The Not So Scary Ghost
There is a haunted house in my parent’s town. The house was built in the late 1700s. A family was murdered there in the early 1800s, and a fire gutted the inside of the building. It was rebuilt soon after that, but it has been vacant on-and-off for the last 200 years because — legend goes — the family that was murdered in the house haunts it. You can see the house from the road, hidden by the trees, and the kids and I have ventured as far as the driveway, which is marked by many signs stating the trespassers will be prosecuted. It is currently owned by a man who opens it up as a “haunted house” attraction near Halloween. The rest of the year, it lies dormant.
The ChickieNob — a huge fan of ghosts and all things haunted — was interested in getting tickets and going inside until she discovered that it was just a bunch of teenagers in scary costumes writhing around on the floor. “I want to see a real haunted house and talk to real ghosts; not waste an hour looking at what someone thinks a haunted house should be like.”

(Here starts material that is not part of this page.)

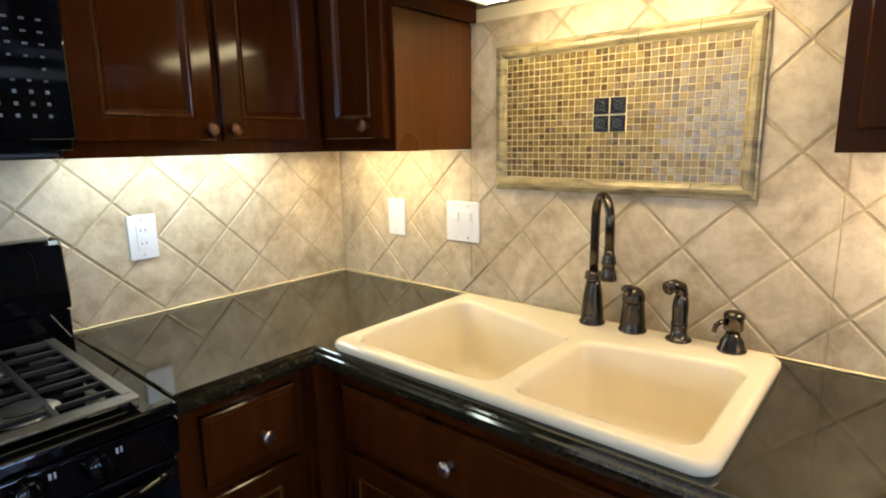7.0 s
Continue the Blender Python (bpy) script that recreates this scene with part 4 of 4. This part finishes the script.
def clip_rect(poly, u0, u1, v0, v1):
    for axis, value, sign in ((0, u0, 1), (0, u1, -1), (1, v0, 1), (1, v1, -1)):
        def inside(p):
            return (p[axis] - value) * sign >= -1e-9

        def cross(a, b):
            k = (value - a[axis]) / (b[axis] - a[axis])
            return (a[0] + (b[0] - a[0]) * k, a[1] + (b[1] - a[1]) * k)

        poly = clip(poly, inside, cross) if poly else poly
    return poly


def tile_mesh(poly, m, lift):
    """A bevelled tile over a flat outline; local z points out of the wall."""
    bm = bmesh.new()
    cx, cy = sum(p[0] for p in poly) / len(poly), sum(p[1] for p in poly) / len(poly)

    def ring(d, z):
        r = []
        for x, y in poly:
            v = Vector((cx - x, cy - y))
            v = v.normalized() * min(d, v.length * 0.5) if v.length > 1e-6 else v
            r.append(bm.verts.new(m @ Vector((x + v.x, y + v.y, z))))
        return r

    a, b, c = ring(0, 0.0025), ring(0.0006, lift - 0.0028), ring(0.0055, lift)
    n = len(poly)
    for p, q in ((a, b), (b, c)):
        for i in range(n):
            bm.faces.new((p[i], p[(i + 1) % n], q[(i + 1) % n], q[i]))
    bm.faces.new(c)
    bmesh.ops.recalc_face_normals(bm, faces=bm.faces)
    return bm


def diamond_tiles(parent, m, u_phase, v_phase, pitch, rects, seed):
    """Square tiles set on their points; u runs along the wall, v up; rects: u0, u1, v0, v1."""
    rnd = random.Random(seed)
    half = pitch / 2 - 0.0024
    for i in range(-30, 31):
        for j in range(-30, 31):
            if (i + j) % 2 == 0:
                continue
            cu, cv = u_phase + i * pitch / 2, v_phase + j * pitch / 2
            for u0, u1, v0, v1 in rects:
                if cu + half < u0 or cu - half > u1 or cv + half < v0 or cv - half > v1:
                    continue
                poly = clip_rect([(cu + half, cv), (cu, cv + half), (cu - half, cv), (cu, cv - half)], u0, u1, v0, v1)
                if len(poly) < 3:
                    continue
                area = abs(sum(poly[k - 1][0] * poly[k][1] - poly[k][0] * poly[k - 1][1] for k in range(len(poly)))) / 2
                if area > 0.00012:
                    part("tile", tile_mesh(poly, m, 0.0075 + rnd.uniform(-0.0006, 0.0006)), STONE, parent)


M_STOVE = Matrix(((1, 0, 0, 0), (0, 0, -1, 0), (0, 1, 0, 0), (0, 0, 0, 1)))
M_SINK = Matrix(((0, 0, -1, 0), (-1, 0, 0, 0), (0, 1, 0, 0), (0, 0, 0, 1)))
bs = thing("backsplash_stove", (0, 0, 0), "beige stone tiles laid diagonally behind the stove", "backsplash", kind="structure")
part("grout_bed", box(-2.583, -0.0046, 0.9155, -0.0001, -0.0004, 1.3545), GROUT, bs)
part("caulk_line", box(-2.583, -0.0125, 0.9153, -0.01, -0.0058, 0.9205, 0.002, 1), MOSAIC_GROUT, bs)
diamond_tiles(bs, M_STOVE, -0.460, 1.130, 0.2068, [(-2.582, -0.0085, 0.919, 1.3535)], 1)
bk = thing("backsplash_sink", (0, 0, 0), "beige stone tiles laid diagonally behind the sink", "backsplash", kind="structure")
part("grout_bed", box(-0.0046, -2.166, 0.9155, -0.0004, -0.0058, 1.351), GROUT, bk)
part("grout_bed", box(-0.0046, -1.498, 1.3512, -0.0004, -0.6000, 1.699), GROUT, bk)
part("caulk_line", box(-0.0125, -2.163, 0.9153, -0.0058, -0.013, 0.9205, 0.002, 1), MOSAIC_GROUT, bk)
diamond_tiles(bk, M_SINK, 0.778, 1.130, 0.2145, [(0.0095, 0.5998, 0.919, 1.3505), (0.6000, 1.4975, 0.919, 1.698), (1.4977, 2.165, 0.919, 1.350)], 2)

# ---- mosaic panel ----
mo = thing("mosaic_panel", (0, 0, 0), "framed mosaic panel of amber glass tiles on the wall", "mosaic panel")
MY0, MY1, MZ0, MZ1, BW = -1.350, -0.694, 1.245, 1.624, 0.034
part("mosaic_bed", box(-0.0125, MY0 + 0.02, MZ0 + 0.02, -0.0083, MY1 - 0.02, MZ1 - 0.02), MOSAIC_GROUT, mo)


def border_piece(p0, p1, inward, miter0, miter1):
    """A half-round liner from p0 to p1 (y, z); inward: the way to the panel's middle."""
    bm = bmesh.new()
    along = (Vector(p1) - Vector(p0)).normalized()
    prof = [(0.0, 0.0), (0.0, 0.006), (0.003, 0.0085), (0.006, 0.0085), (0.009, 0.012), (0.015, 0.0165), (0.022, 0.017), (0.028, 0.0135), (0.031, 0.009), (BW, 0.008), (BW, 0.0)]
    rings = []
    for p, miter in ((p0, miter0), (p1, -miter1)):
        r = []
        for w, h in prof:
            q = Vector(p) + Vector(inward) * w + along * (w * miter)
            r.append(bm.verts.new((-0.0085 - h, q.x, q.y)))
        rings.append(r)
    n = len(prof)
    for i in range(n):
        bm.faces.new((rings[0][i], rings[0][(i + 1) % n], rings[1][(i + 1) % n], rings[1][i]))
    bm.faces.new(rings[0])
    bm.faces.new(rings[1])
    bmesh.ops.recalc_face_normals(bm, faces=bm.faces)
    return part("border_tile", bm, BORDER, mo, "glazed marbled border tile")


def border_side(a, b, inward, count):
    for i in range(count):
        p0 = Vector(a).lerp(Vector(b), i / count)
        p1 = Vector(a).lerp(Vector(b), (i + 1) / count)
        g = (Vector(b) - Vector(a)).normalized() * 0.0006
        border_piece(p0 + (g if i else Vector((0, 0))), p1 - (g if i < count - 1 else Vector((0, 0))), inward, 1 if i == 0 else 0, 1 if i == count - 1 else 0)


border_side((MY1, MZ0), (MY0, MZ0), (0, 1), 5)
border_side((MY1, MZ1), (MY0, MZ1), (0, -1), 5)
border_side((MY1, MZ0), (MY1, MZ1), (-1, 0), 3)
border_side((MY0, MZ0), (MY0, MZ1), (1, 0), 3)
COLS, ROWS = 35, 19
IY0, IY1, IZ0, IZ1 = MY0 + BW + 0.001, MY1 - BW - 0.001, MZ0 + BW + 0.001, MZ1 - BW - 0.001
PY, PZ = (IY1 - IY0) / COLS, (IZ1 - IZ0) / ROWS
rnd = random.Random(11)
verts, faces = [], []
shared = None
for r in range(ROWS):
    for k in range(COLS):
        if 15 <= k <= 19 and 7 <= r <= 11:
            continue
        y, z = IY0 + (k + 0.5) * PY + rnd.uniform(-0.0004, 0.0004), IZ0 + (r + 0.5) * PZ + rnd.uniform(-0.0004, 0.0004)
        turn = pose(-0.0126, y, z, rnd.uniform(-1.5, 1.5), rnd.uniform(-2.4, 2.4), rnd.uniform(-2.4, 2.4))
        hy, hz = PY / 2 - 0.0010, PZ / 2 - 0.0010
        corner = [(0.0, -hy, -hz), (0.0, hy, -hz), (0.0, hy, hz), (0.0, -hy, hz)]
        front = [(-0.0014, a * 0.93, b * 0.93) for _, a, b in corner]
        midr = [(-0.0009, a, b) for _, a, b in corner]
        quads = [(q + i, q + (i + 1) % 4, q + 4 + (i + 1) % 4, q + 4 + i) for q in (0, 4) for i in range(4)] + [(8, 9, 10, 11)]
        if r < 9:
            if shared is None:
                shared = bpy.data.meshes.new("mosaic_tile")
                shared.from_pydata(corner + midr + front, [], quads)
                shared.materials.append(MOSAIC)
            ob = new("mosaic_tile", shared)
            ob.matrix_basis = turn
            ob.parent = mo
        else:
            n = len(verts)
            verts += [tuple(turn @ Vector(p)) for p in corner + midr + front]
            faces += [tuple(n + i for i in f) for f in quads]
me = bpy.data.meshes.new("mosaic_field")
me.from_pydata(verts, [], faces)
me.materials.append(MOSAIC_JOINED)
fieldm = new("mosaic_field", me)
fieldm.parent = mo
fieldm["kind"] = "stuff"
cy, cz, ds = (IY0 + IY1) / 2, (IZ0 + IZ1) / 2, 0.0375
for sy in (-1, 1):
    for sz in (-1, 1):
        y, z = cy + sy * (ds / 2 + 0.0022), cz + sz * (ds / 2 + 0.0022)
        dt = part("accent_tile", box(-0.0165, y - ds / 2, z - ds / 2, -0.0126, y + ds / 2, z + ds / 2, 0.0012, 2), DECO, mo, "dark pewter accent tile with a raised ring")
        pts = [(-0.0170, y + 0.0088 * math.cos(6.2832 * i / 24), z + 0.0088 * math.sin(6.2832 * i / 24)) for i in range(25)]
        part("raised_ring", tube(pts, 0.0019, 6), DECO_RELIEF, dt, smooth=True)
        for a in range(4):
            q = radians(45 + 90 * a)
            part("raised_leaf", tube([(-0.0168, y + 0.0115 * math.cos(q - 0.5), z + 0.0115 * math.sin(q - 0.5)), (-0.0172, y + 0.0195 * math.cos(q), z + 0.0195 * math.sin(q)), (-0.0168, y + 0.0115 * math.cos(q + 0.5), z + 0.0115 * math.sin(q + 0.5))], [0.0008, 0.0016, 0.0008], 6), DECO_RELIEF, dt)
        part("raised_boss", lathe([(0.004, 0.0), (0.003, 0.0014), (0.001, 0.0017)], 10, m=pose(-0.0166, y, z, 0, -90, 0)), DECO_RELIEF, dt)


# ---- floor ----
def planks(x0, x1, y0, y1, width, seed):
    rnd = random.Random(seed)
    x = x0
    while x < x1 - 0.01:
        y = y0 - rnd.random() * 0.8
        while y < y1:
            n = 0.45 + rnd.random() * 0.85
            a, b = max(y, y0), min(y + n, y1)
            if b - a > 0.03:
                yield x, min(x + width, x1), a, b
            y += n
        x += width


floor = tagged(part("floor", box(-6.32, -5.32, -0.12, 0.0, 2.09, -0.006), SUBFLOOR), "glossy red-brown hardwood plank floor", "", "", "structure")
PW = 0.085
rnd = random.Random(5)
near = list(planks(-2.16, -0.55, -3.1, -0.5, PW, 1))
for x0, x1, a, b in near:
    bmx = box(x0 + 0.001, a + 0.001, -0.0055, x1 - 0.001, b - 0.001, rnd.uniform(-0.0008, 0.0008), 0.0016, 1)
    part("plank", bmx, FLOOR, floor)
verts, faces = [], []
for region, seed in (((-6.2, -2.16, -5.2, 1.97), 2), ((-2.16, -0.55, -5.2, -3.1), 3), ((-0.55, 0.0, -5.2, -2.1), 4), ((-2.16, -1.12, 0.12, 1.97), 6)):
    for x0, x1, a, b in planks(region[0], region[1], region[2], region[3], PW, seed):
        z, n = rnd.uniform(-0.0006, 0.0006), len(verts)
        e = 0.0012
        for q, zz in ((0.0006, -0.0055), (0.0006, z - e), (0.0006 + e, z)):
            verts += [(x0 + q, a + q, zz), (x1 - q, a + q, zz), (x1 - q, b - q, zz), (x0 + q, b - q, zz)]
        for r in (0, 4):
            for i in range(4):
                faces.append((n + r + i, n + r + (i + 1) % 4, n + r + 4 + (i + 1) % 4, n + r + 4 + i))
        faces.append((n + 8, n + 9, n + 10, n + 11))
me = bpy.data.meshes.new("plank_field")
me.from_pydata(verts, [], faces)
me.materials.append(FLOOR_JOINED)
field = new("plank_field", me)
field.parent = floor
field["kind"] = "stuff"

Because here’s the thing: why are ghosts always portrayed as something scary? I mean, if I were a ghost, I wouldn’t make a rocking horse creepily bow back and forth to get someone’s attention.
Image: Thomas Quine via Flickr
Real ghosts don’t give a shit about rocking horses.
Look at it this way: Real kids don’t really play with rocking horses save for a few months of childhood. Fine, I’ll accept that a toddler ghost may play with a rocking horse to get our attention, but anyone over the age of five? Unlikely.
Human ghosts are still humans. I mean, we don’t suddenly morph into being squirrels or goats. We’re people. And human ghosts would behave like people. I suspect that if I were a ghost, I would behave with strangers the same way I behave around strangers currently at the grocery store. I don’t try to freak out people buying grapes or make the people behind me in line quiver. I either ignore them or make small talk.
As a human ghost amongst strangers, I would mostly be curious about all the things they’re using that weren’t around when I was alive. I’d be all, “hey, what’s that crazy piece of wearable technology you have over your forehead, kid?” Maybe I would move said piece of strange technology — I mean, THAT makes sense. Slide that puppy across the floor toward the person so they’ll put it on and show me how to use it. But rocking horses? Or making curtains blow? Seriously, what ghost is going to bother with that?
I plan on being an inquisitive ghost that keeps up to date on the latest advances in technology. I am hoping that the humans I lurk around leave open Web pages so I can read them too. In fact, realizing how I want to be in the afterlife, I’m thinking about placing the latest issue of People magazine on my dining room table and turning the pages every five minutes so any ghosts in the room can keep up to date with celebrity gossip. THAT is what ghosts would care about; the same sort of drivel we care about while we’re living.
“Maybe they’re angry,” Josh offered. “Maybe the family that was murdered is still angry and that’s why they’re haunting people.”
Give me a break. I hold a grudge against people who have pissed me off. But strangers? Even at my angriest, I don’t take out my frustration on strangers. I don’t think ghosts — even angry ghosts — would turn their anger towards people who weren’t even alive when they were murdered hundreds of years ago. I really hope that after 200 years, they could set aside their spite and enjoy watching someone use their iPhone. That has got to be cool for someone who died in the early 1800s.
I like the idea of ghosts. I would be comforted to have someone I lost still with me. I know that idea doesn’t sell tickets nor does it feed into the general festivities surrounding Halloween. But I’m sticking to my version of ghost stories.